History

United Kingdom
- Route: Southern Australia
- Builder: Robert Reay, North Hylton, Sunderland
- Launched: 2 April 1829
- Fate: Grounded 30 August 1837

General characteristics
- Class & type: Barque
- Tons burthen: 383, or 38331⁄94 (bm)
- Length: 104 ft 8 in (31.9 m)
- Beam: 28 ft 8 in (8.7 m)
- Height: 5 ft 9 in (1.8 m)

= Tam O'Shanter (ship) =

19th century sailing ship

Tam O'Shanter was a sailing ship built in 1829, in North Hylton. In 1830, she sailed to India under a license from the British East India Company (EIC). Next, she was a West Indiaman, sailing to Bermuda and Jamaica. She then played a role in the founding of Adelaide in 1836. Tam O'Shanter ran aground in 1837, off Tasmania and was considered a write-off.

==Career==
The original owner was Captain Lindsey. She first appeared in Lloyd's Register in 1830.
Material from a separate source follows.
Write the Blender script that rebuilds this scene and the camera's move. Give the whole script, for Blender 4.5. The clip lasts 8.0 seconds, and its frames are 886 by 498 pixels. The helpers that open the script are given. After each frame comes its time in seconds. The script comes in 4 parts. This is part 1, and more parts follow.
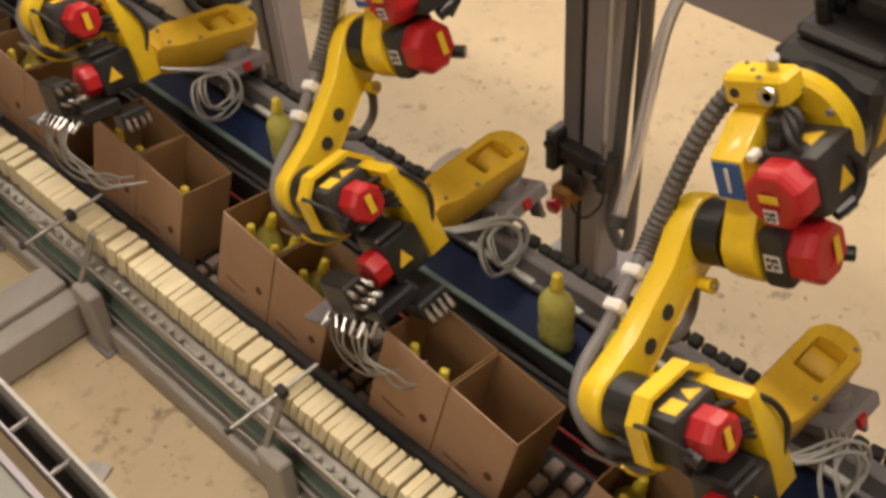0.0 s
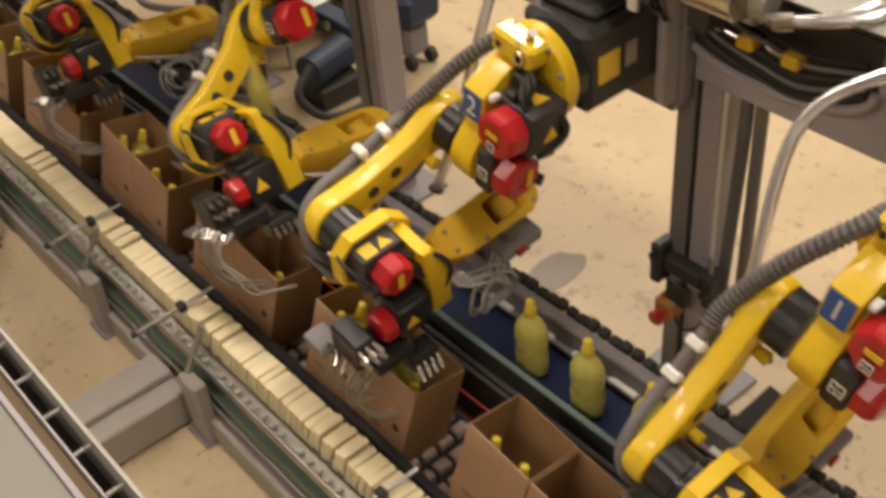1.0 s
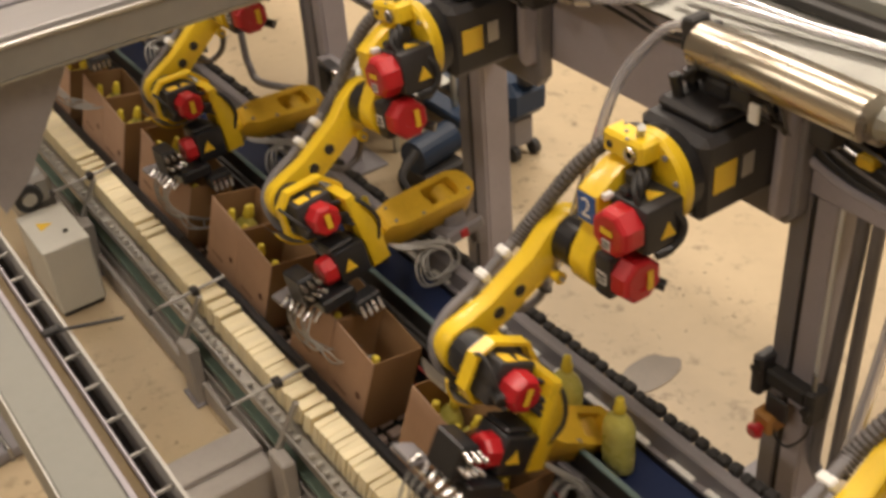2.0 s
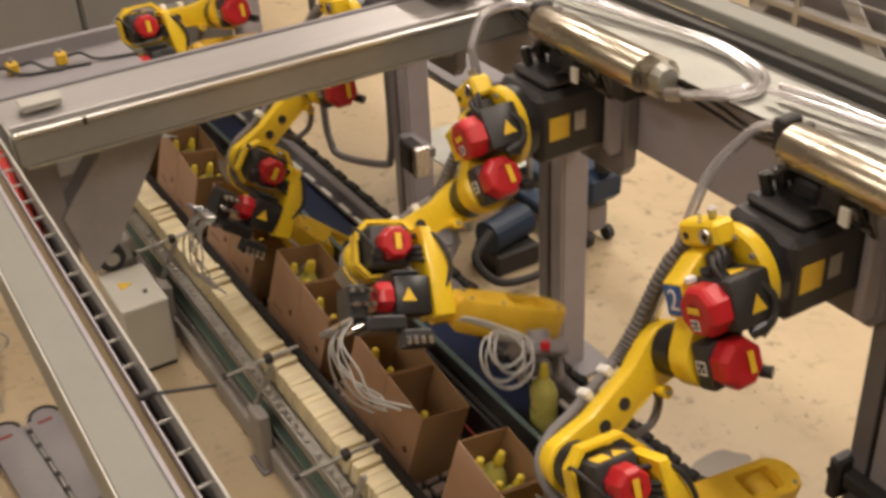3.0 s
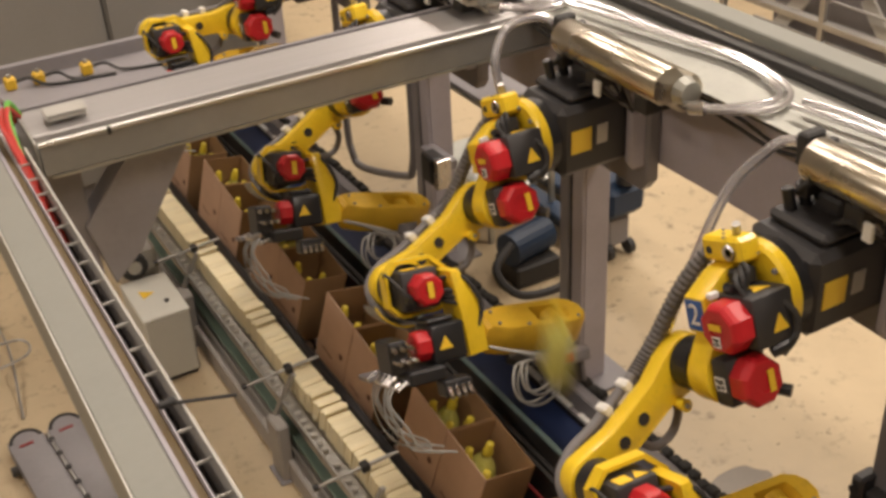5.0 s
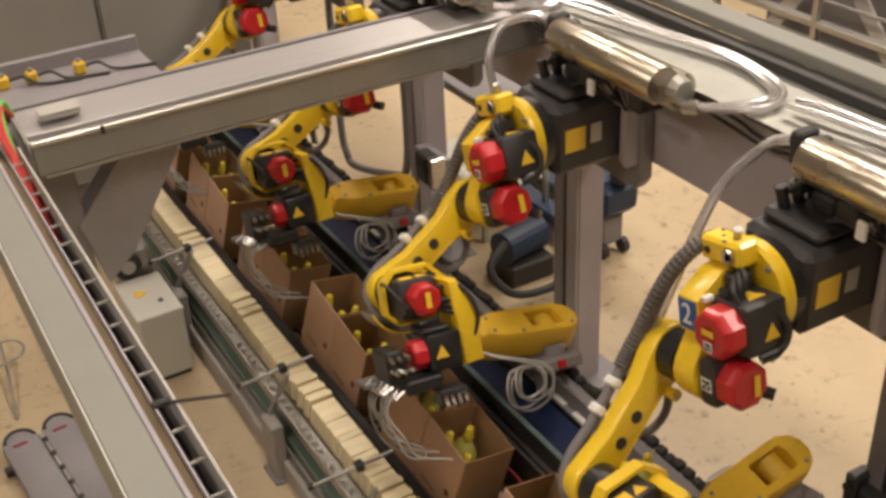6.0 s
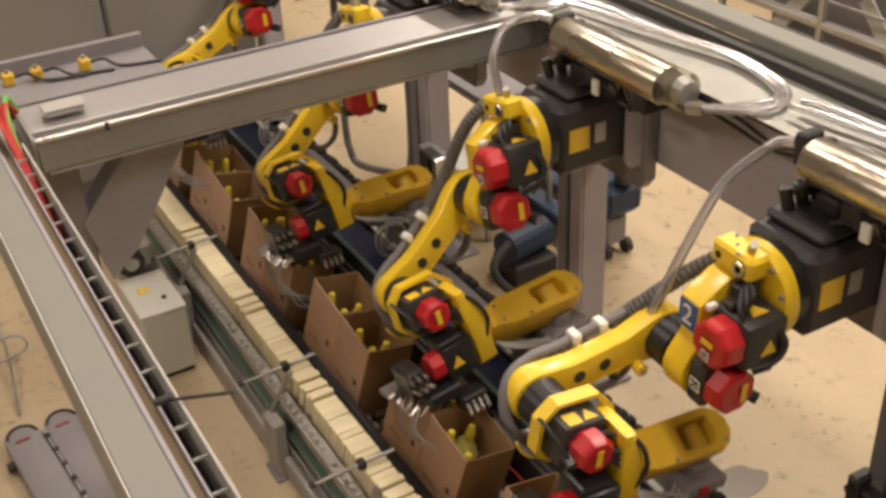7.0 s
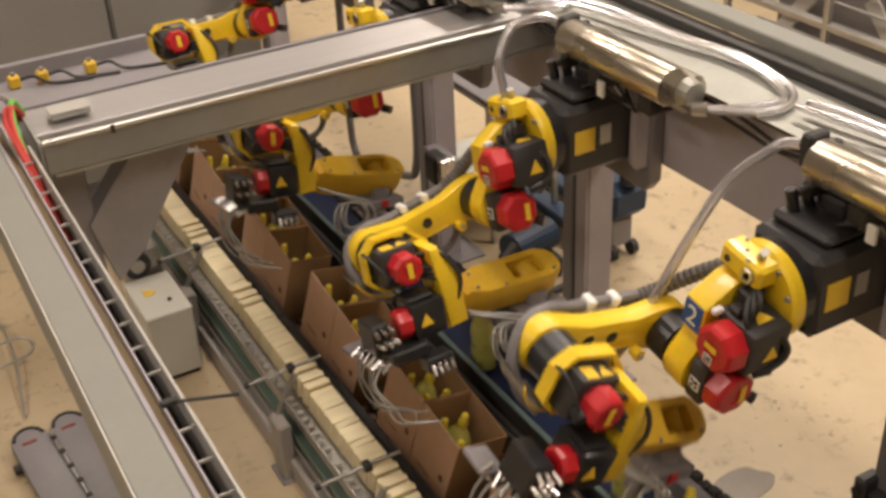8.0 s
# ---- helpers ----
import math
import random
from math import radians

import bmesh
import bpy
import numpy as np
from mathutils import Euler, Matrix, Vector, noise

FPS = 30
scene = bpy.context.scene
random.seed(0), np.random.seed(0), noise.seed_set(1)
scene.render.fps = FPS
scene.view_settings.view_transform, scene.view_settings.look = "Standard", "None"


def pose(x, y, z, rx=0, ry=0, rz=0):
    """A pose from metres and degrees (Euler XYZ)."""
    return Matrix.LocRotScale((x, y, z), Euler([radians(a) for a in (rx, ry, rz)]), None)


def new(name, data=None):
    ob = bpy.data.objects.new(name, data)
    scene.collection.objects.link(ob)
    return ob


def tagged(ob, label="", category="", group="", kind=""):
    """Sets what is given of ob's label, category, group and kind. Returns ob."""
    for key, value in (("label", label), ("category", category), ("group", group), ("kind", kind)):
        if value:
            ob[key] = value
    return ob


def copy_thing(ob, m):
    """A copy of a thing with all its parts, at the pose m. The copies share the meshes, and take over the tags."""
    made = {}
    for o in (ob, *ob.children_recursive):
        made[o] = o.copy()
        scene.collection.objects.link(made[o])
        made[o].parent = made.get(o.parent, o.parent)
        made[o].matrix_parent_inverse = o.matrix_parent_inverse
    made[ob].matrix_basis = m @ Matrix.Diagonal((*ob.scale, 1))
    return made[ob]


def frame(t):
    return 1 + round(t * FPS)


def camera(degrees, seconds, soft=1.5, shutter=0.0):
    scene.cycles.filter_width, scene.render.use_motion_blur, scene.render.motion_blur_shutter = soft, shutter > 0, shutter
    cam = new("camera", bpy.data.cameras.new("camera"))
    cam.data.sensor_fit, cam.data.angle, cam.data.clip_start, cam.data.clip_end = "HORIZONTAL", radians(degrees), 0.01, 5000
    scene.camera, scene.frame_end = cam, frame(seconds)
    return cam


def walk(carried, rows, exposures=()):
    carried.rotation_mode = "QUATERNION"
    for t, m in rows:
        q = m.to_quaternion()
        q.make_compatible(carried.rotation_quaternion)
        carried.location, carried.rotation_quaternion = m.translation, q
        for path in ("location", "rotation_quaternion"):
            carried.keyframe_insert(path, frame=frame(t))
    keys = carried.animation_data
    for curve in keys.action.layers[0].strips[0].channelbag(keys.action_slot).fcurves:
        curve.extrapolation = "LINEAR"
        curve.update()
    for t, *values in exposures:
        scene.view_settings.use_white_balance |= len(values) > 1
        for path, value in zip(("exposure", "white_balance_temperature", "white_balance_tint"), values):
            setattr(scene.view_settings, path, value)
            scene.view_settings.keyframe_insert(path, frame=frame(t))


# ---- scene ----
EYE_Z = 2.90
cam = camera(42.6, 8.0, soft=3.3, shutter=0.5)
walk(cam, [
    (0, pose(0.146, -0.132, 2.750, 45.12, 3.40, -45.47)),
    (0.5, pose(0.126, -0.099, 2.774, 46.96, 3.27, -43.91)),
    (1, pose(0.111, -0.076, 2.823, 49.70, 4.45, -40.91)),
    (1.5, pose(0.105, -0.043, 2.833, 52.29, 4.06, -37.70)),
    (1.7, pose(0.096, -0.036, 2.842, 53.10, 4.15, -36.60)),
    (2.8, pose(0, 0, EYE_Z, 57.08, 2.63, -32.15)),
    (3, pose(0, 0, EYE_Z, 58.17, 2.70, -31.23)),
    (3.5, pose(0, 0, EYE_Z, 59.17, 2.83, -29.63)),
    (4, pose(0, 0, EYE_Z, 59.21, 2.46, -29.55)),
    (5.5, pose(0, 0, EYE_Z, 58.71, 2.91, -30.23)),
    (6, pose(0, 0, EYE_Z, 58.77, 2.71, -30.35)),
    (6.5, pose(0, 0, EYE_Z, 58.73, 2.64, -30.18)),
    (7, pose(0, 0, EYE_Z, 58.74, 2.46, -30.00)),
    (7.5, pose(0, 0, EYE_Z, 58.74, 2.84, -29.85)),
    (8, pose(0, 0, EYE_Z, 58.84, 2.66, -29.80)),
], exposures=[(0.0, 0.27, 6500, 11), (1.5, 0.26, 6500, 11), (3.0, 0.21, 6400, 12), (8.0, 0.23, 6370, 12)])

# ---- light: an industrial hall under rows of warm ceiling luminaires ----
world = bpy.data.worlds.new("hall_ambient")
scene.world = world
world.use_nodes = True
world.node_tree.nodes["Background"].inputs[0].default_value = (1.0, 0.90, 0.76, 1)
world.node_tree.nodes["Background"].inputs[1].default_value = 0.25


def hall_lamp(x, y, z, sx, sy, power, color=(1.0, 0.875, 0.74)):
    d = bpy.data.lights.new("hall_luminaire", "AREA")
    d.shape, d.size, d.size_y, d.energy, d.color = "RECTANGLE", sx, sy, power, color
    ob = new("hall_luminaire", d)
    ob.matrix_world = pose(x, y, z)
    return ob


for lx, ly, p in ((-4.6, 0.5, 125), (-4.6, 5.5, 125), (1.4, -1.8, 105), (1.4, 2.8, 112), (1.4, 7.8, 105), (5.8, 0.6, 235), (5.8, 5.2, 235), (5.8, 10.0, 200)):
    hall_lamp(lx, ly, 6.4, 0.7, 3.0, p)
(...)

In 1813, the EIC had lost its monopoly on the trade between India and Britain. British ships were then free to sail to India or the Indian Ocean under a license from the EIC. Captain T.Lindsay sailed for Madras and Bengal on 4 July 1830.

| Year | Master | Owner | Trade | Source |
|---|---|---|---|---|
| 1830 | Lindsey | Lindsey & Co. | London-Calcutta | LR |
| 1835 | Davis | Baker & Co. | London–Jamaica | LR; small repairs 1835 |

In 1835, Thomas Dobson bought her, and the merchant Osmond Gilles chartered her as part of the First Fleet of South Australia. In 1836, Tam O'Shanter, Whiteman Freeman, master, accompanied on the trip, with Gilles travelling on Buffalo. They left London on 29 July, arriving at Kingscote on 20 November. They then entered Holdfast Bay, but ran aground when they tried to enter Port River.

Tam O'Shanter ran aground on 19 December 1836, was refloated on 23 December, and was beached.

Tam O'Shanter was carrying a consignment of books from the South Australian Literary and Scientific Association, which had been formed in London in 1834. This included 117 books provided by Robert Gouger, who had arrived shortly before on board . A mishap occurred whilst unloading, and the trunk containing the 200 books fell in the sea. However they were recovered undamaged. These books constituted the kernel of what was to become the State Library of South Australia.

==Fate==
Tam O'Shanter was wrecked on 30 August 1837, on the north coast of Van Diemen's Land, 16 nmi east of the mouth of the Tamar River. She was on a voyage from South Australia to Sydney.